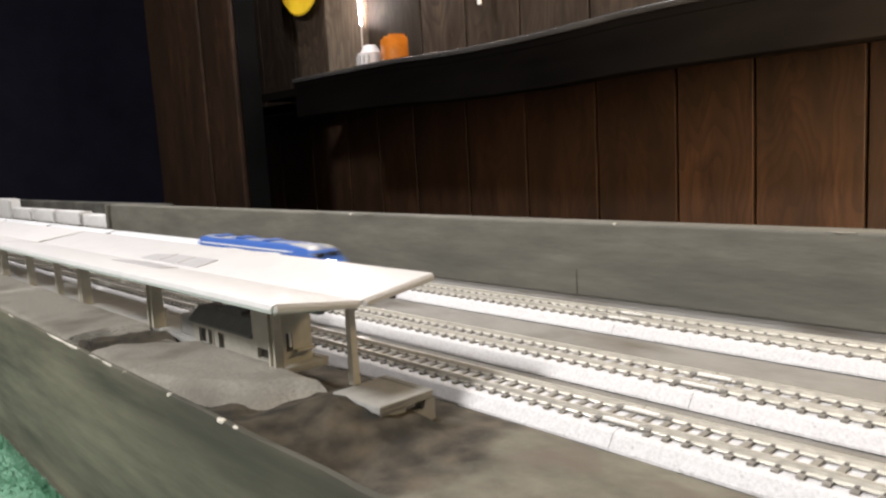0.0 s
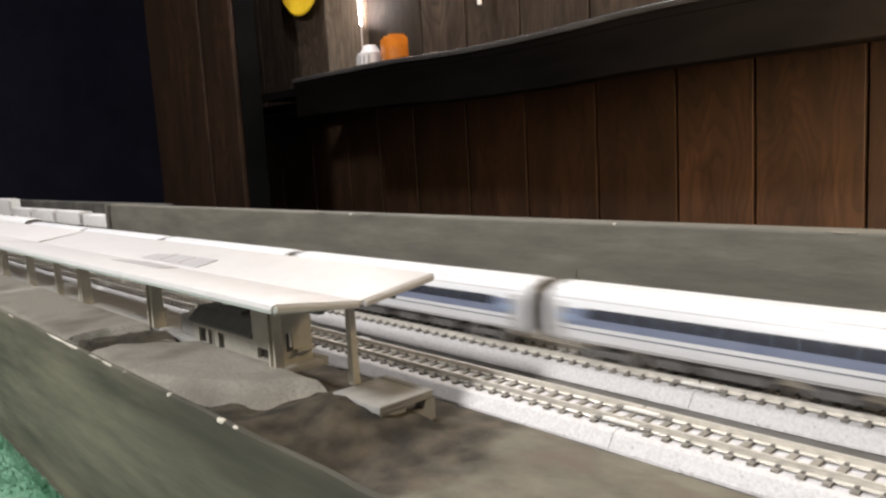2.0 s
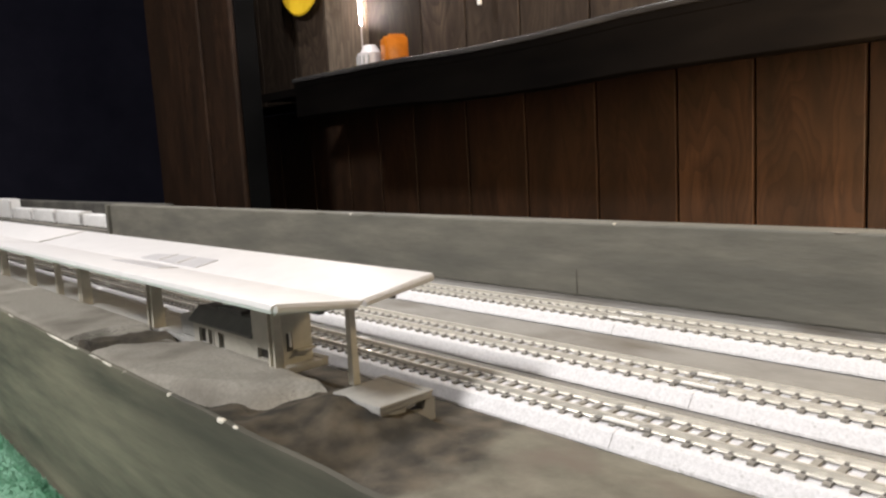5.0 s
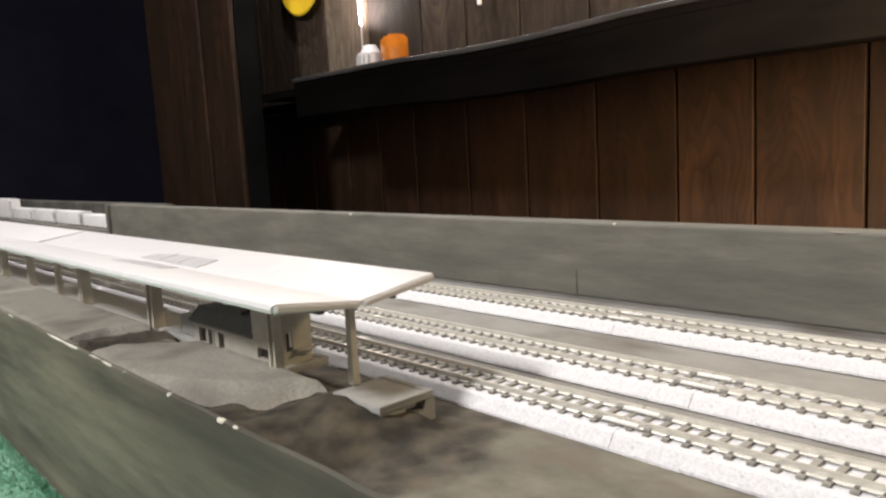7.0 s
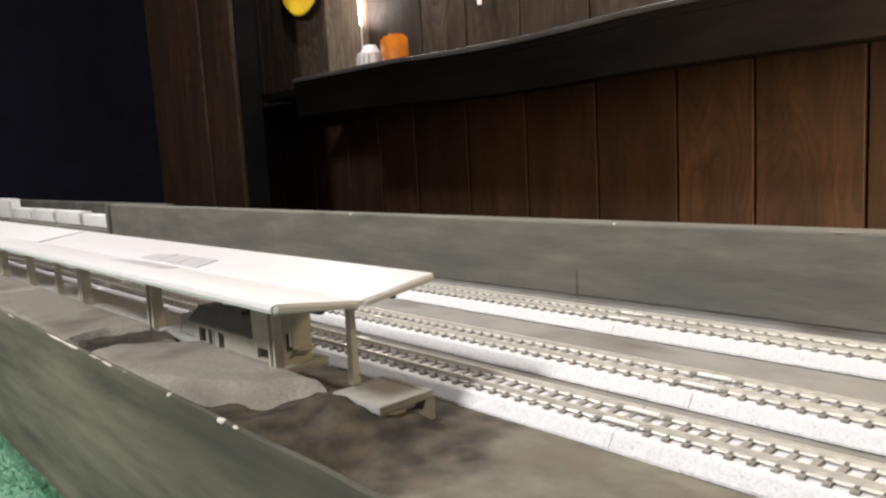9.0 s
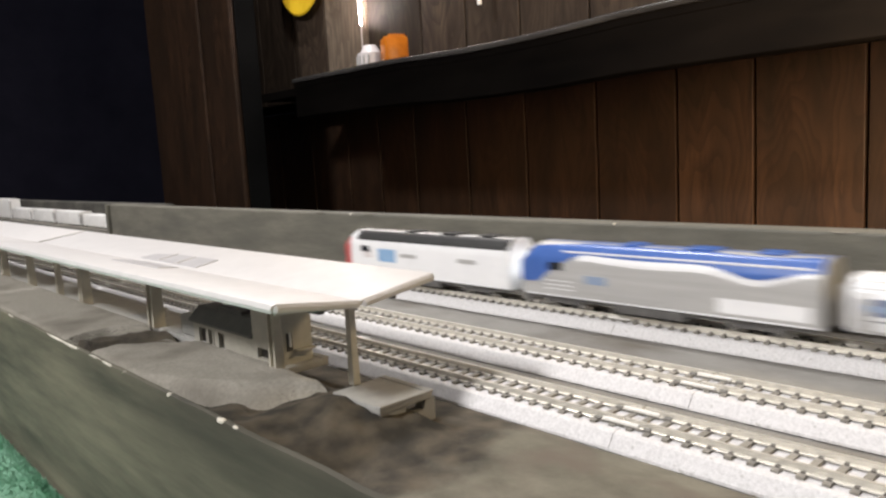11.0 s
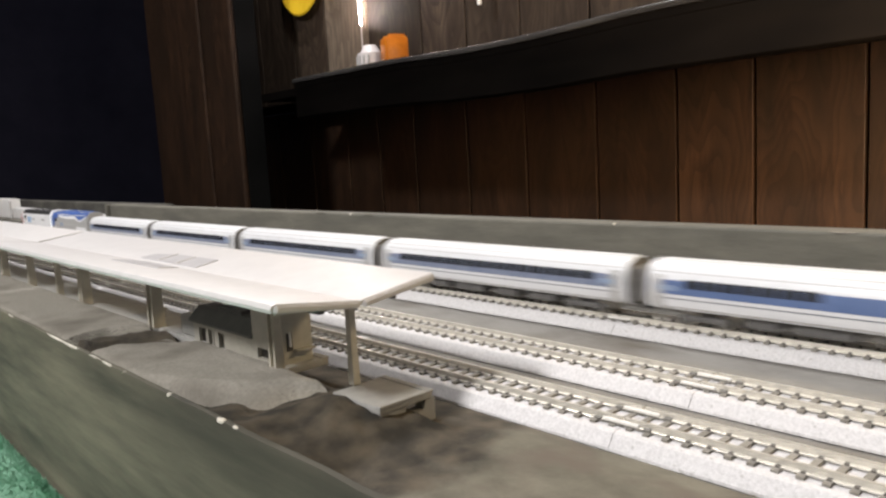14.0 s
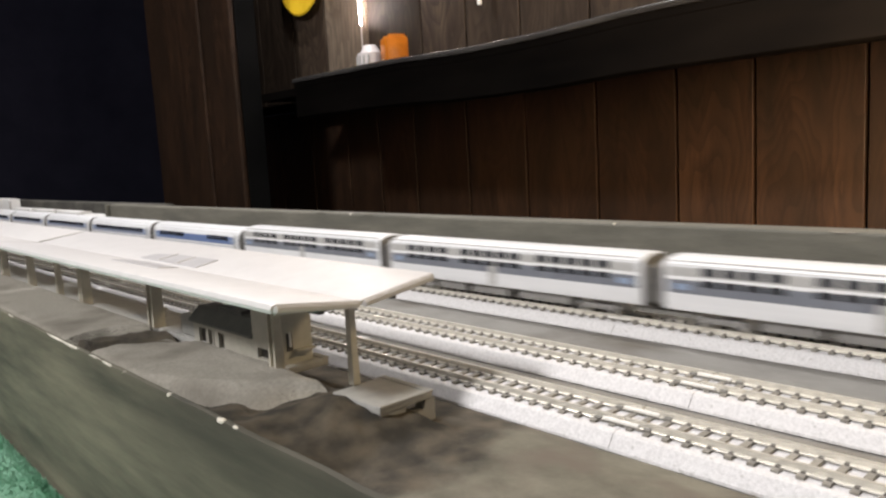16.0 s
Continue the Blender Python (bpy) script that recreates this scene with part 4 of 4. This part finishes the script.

• **DIRECTIVE**: Copy out every line of the material above exactly, skipping the pictures.

• **COMPLETED EXERCISE**:
0.0 s
2.0 s
5.0 s
7.0 s
9.0 s
11.0 s
14.0 s
16.0 s
Continue the Blender Python (bpy) script that recreates this scene with part 4 of 4. This part finishes the script.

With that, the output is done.